Stated exercise:
Look through the material below. Copy every line with the string "pose" in it.

Information shown:
____

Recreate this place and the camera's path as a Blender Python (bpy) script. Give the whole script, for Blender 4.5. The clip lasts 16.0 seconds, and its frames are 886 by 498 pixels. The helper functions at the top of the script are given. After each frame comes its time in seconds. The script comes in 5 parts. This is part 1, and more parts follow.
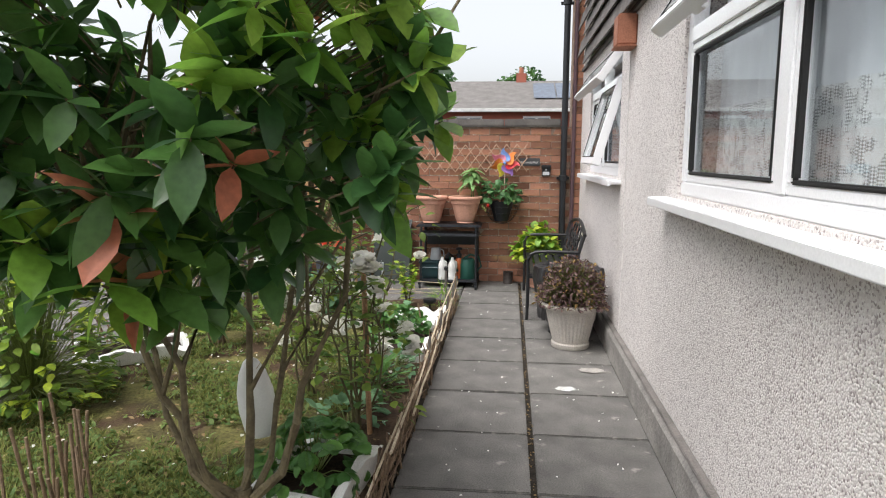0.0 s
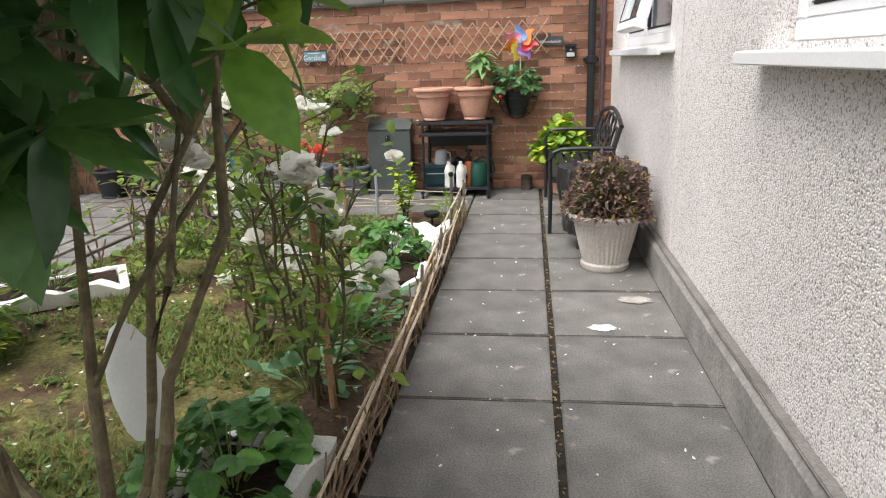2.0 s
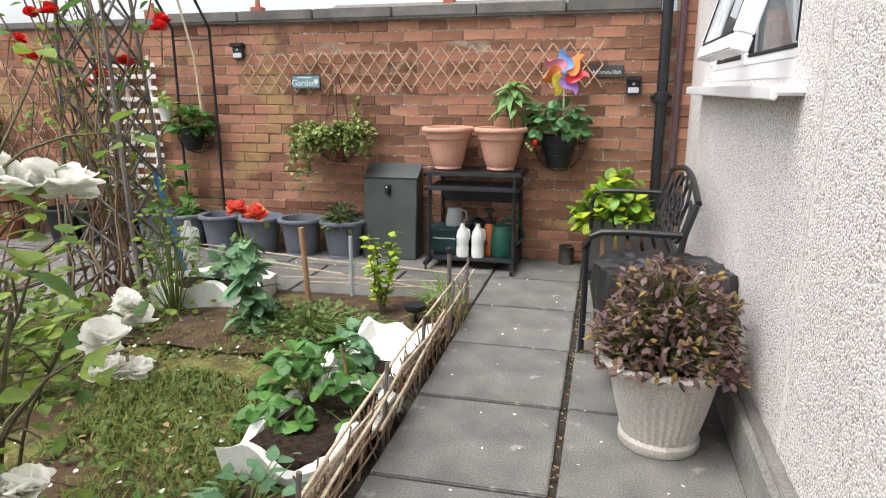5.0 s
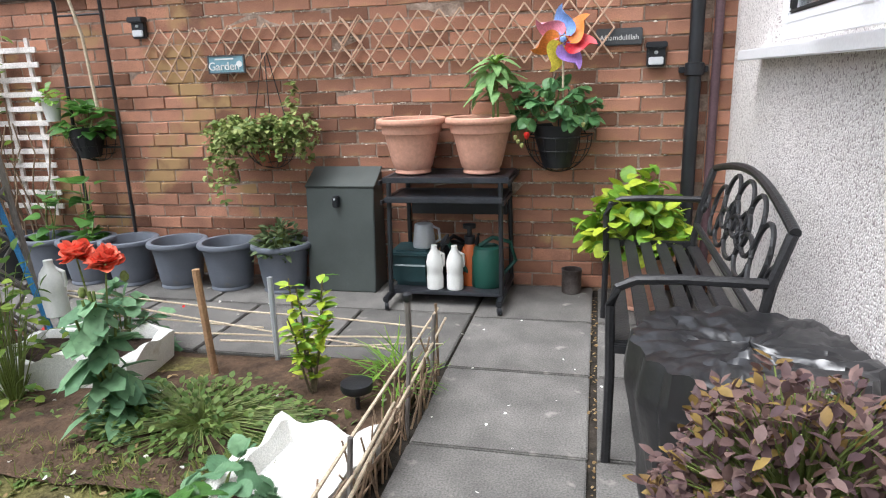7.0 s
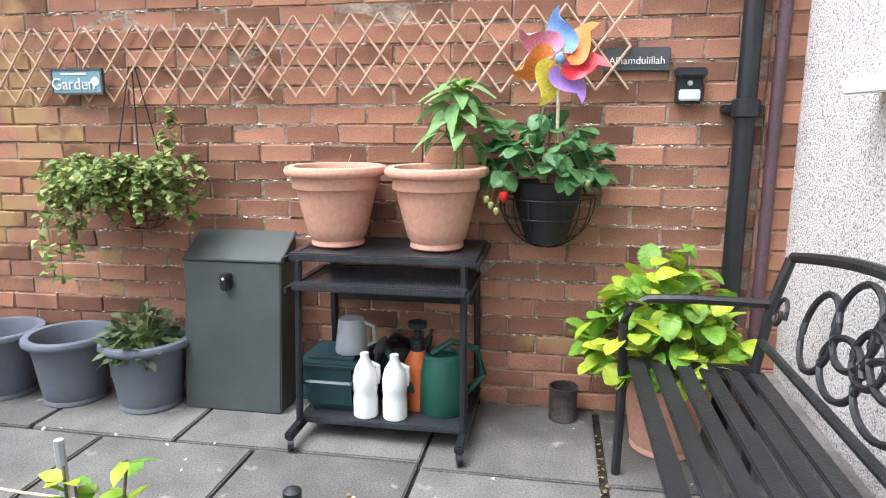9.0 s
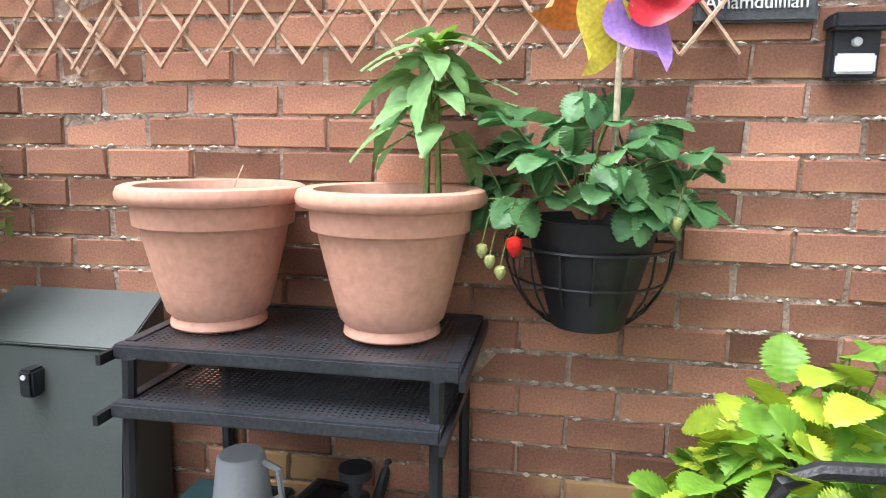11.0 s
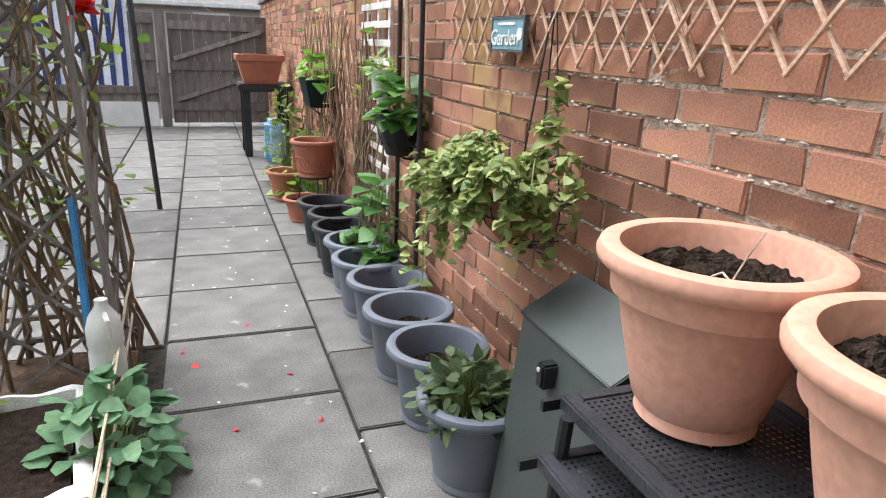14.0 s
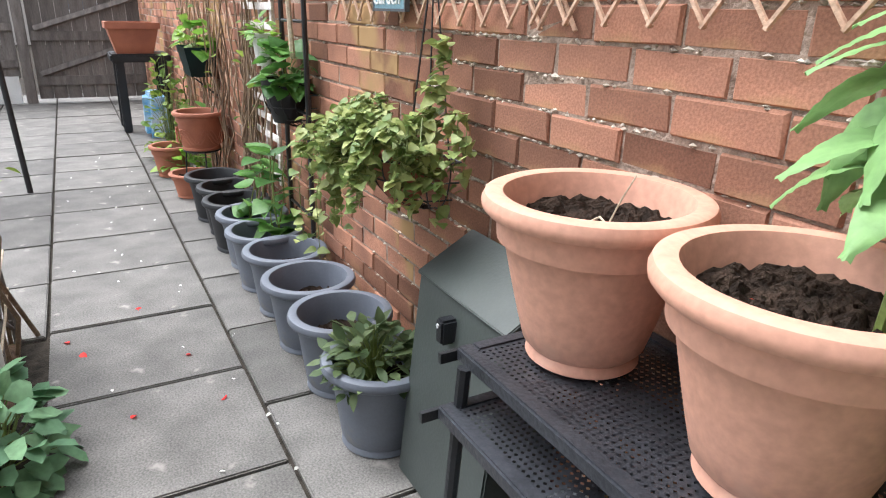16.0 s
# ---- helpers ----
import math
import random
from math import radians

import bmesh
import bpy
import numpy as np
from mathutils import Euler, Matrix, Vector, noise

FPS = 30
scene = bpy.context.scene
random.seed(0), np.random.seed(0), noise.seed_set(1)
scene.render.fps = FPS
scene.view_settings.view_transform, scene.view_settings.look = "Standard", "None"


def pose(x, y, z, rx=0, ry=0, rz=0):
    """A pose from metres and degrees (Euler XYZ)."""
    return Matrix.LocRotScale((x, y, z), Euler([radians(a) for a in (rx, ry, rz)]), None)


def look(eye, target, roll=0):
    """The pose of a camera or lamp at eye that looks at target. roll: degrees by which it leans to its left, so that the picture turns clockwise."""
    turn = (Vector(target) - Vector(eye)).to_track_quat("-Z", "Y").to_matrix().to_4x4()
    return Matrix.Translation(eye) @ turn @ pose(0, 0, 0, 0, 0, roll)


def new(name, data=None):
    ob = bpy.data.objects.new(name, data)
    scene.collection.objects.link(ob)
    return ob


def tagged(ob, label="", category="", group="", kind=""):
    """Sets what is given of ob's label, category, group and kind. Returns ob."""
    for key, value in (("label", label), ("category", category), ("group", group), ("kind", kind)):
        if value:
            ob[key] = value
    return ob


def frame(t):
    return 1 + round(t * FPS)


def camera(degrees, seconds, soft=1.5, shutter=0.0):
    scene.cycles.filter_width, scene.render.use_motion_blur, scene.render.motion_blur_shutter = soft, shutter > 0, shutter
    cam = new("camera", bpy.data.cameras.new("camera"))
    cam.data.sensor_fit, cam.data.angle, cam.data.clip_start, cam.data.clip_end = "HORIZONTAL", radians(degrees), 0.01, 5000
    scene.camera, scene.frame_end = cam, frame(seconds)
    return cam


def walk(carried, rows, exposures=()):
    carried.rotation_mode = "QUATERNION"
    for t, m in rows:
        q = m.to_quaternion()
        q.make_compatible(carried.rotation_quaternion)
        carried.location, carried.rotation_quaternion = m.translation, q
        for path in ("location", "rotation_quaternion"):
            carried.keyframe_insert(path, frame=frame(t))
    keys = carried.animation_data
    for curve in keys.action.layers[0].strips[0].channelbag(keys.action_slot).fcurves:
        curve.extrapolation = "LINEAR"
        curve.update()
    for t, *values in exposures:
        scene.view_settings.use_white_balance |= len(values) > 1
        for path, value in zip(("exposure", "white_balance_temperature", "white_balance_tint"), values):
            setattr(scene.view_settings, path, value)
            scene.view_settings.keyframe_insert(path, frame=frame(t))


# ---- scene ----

____

Exercise solution:
def pose(x, y, z, rx=0, ry=0, rz=0):
    """A pose from metres and degrees (Euler XYZ)."""
    """The pose of a camera or lamp at eye that looks at target. roll: degrees by which it leans to its left, so that the picture turns clockwise."""
    return Matrix.Translation(eye) @ turn @ pose(0, 0, 0, 0, 0, roll)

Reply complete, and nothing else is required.